Шолохов
Шрифт:
— Это мы выясним. В каком чине вы были, когда Белая армия соединилась с повстанцами?
— С германской я был хорунжий. А у повстанцев чинов не было, как в Красной армии.
— А какой чин вы получили у белых, когда повстанческие силы перешли в подчинение генералу Сидорину?
— Сотника, потом есаула.
— Так и запишем…
— Вы запишите ишо, что я полком у Буденного командовал! А то у вас дюже складно получается: сотник, есаул…
— Я записываю то, что имеет отношение к делу. Кстати, поступая на службу в Красную армию, сказали ли вы, что были одним из руководителей Вешенского контрреволюционного восстания?
— Как я мог им руководить, ежели оно начиналось без меня? Я был мобилизован повстанцами как воинский командир…
— Вы уклоняетесь от ответа. Что вы сказали
— То и сказал. Командовал, мол, отрядом у повстанцев.
— Так и запишем.
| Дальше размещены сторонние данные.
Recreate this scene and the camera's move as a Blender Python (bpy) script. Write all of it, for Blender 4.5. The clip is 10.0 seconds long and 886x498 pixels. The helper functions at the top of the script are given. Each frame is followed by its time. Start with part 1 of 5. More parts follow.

Представился не бывшим командиром дивизии, а командиром отряда, — скрипел пером чекист.
Точно так же, комочек к комочку, лепил он обвинение о создании Харлампием в Базках контрреволюционной организации.
Работая в исполкоме и крестьянском обществе взаимопомощи, Ермаков демонстративно не обращал внимания на то, кто из казаков, пришедших к нему за помощью, «лишенец», а кто нет. Когда проходили выборы в волостной и хуторской Советы, Харлампий призывал выбирать не крикунов-бездельников, а многое повидавших фронтовиков, среди которых было немало таких, как он, послуживших и белым, и красным. Следователю об этих фактах кто-то услужливо донес. Он в дотошной своей манере спрашивал:
— Вы пытались провести в Совет Крамскова Каллистрата?
— Было дело. Так на то ж они и Советы, чтобы…
— Вернемся к Крамскову. Вы знали, что он лишен избирательных прав?
— Нет, — врал Харлампий.
— Незнание законов не освобождает от ответственности. — И следователь вновь скрипел пером.
Потом он давал Ермакову читать протоколы и требовал, чтобы он расписался на каждом листе внизу. Записывал чекист вроде бы со слов Харлампия, но по своему принципу — только то, что «важно». Свидетелей, давших несколько лет назад показания в пользу Ермакова или подписавших письма в его защиту, он не вызывал, ограничиваясь теми, кто хоть чем-то мог быть полезен обвинению.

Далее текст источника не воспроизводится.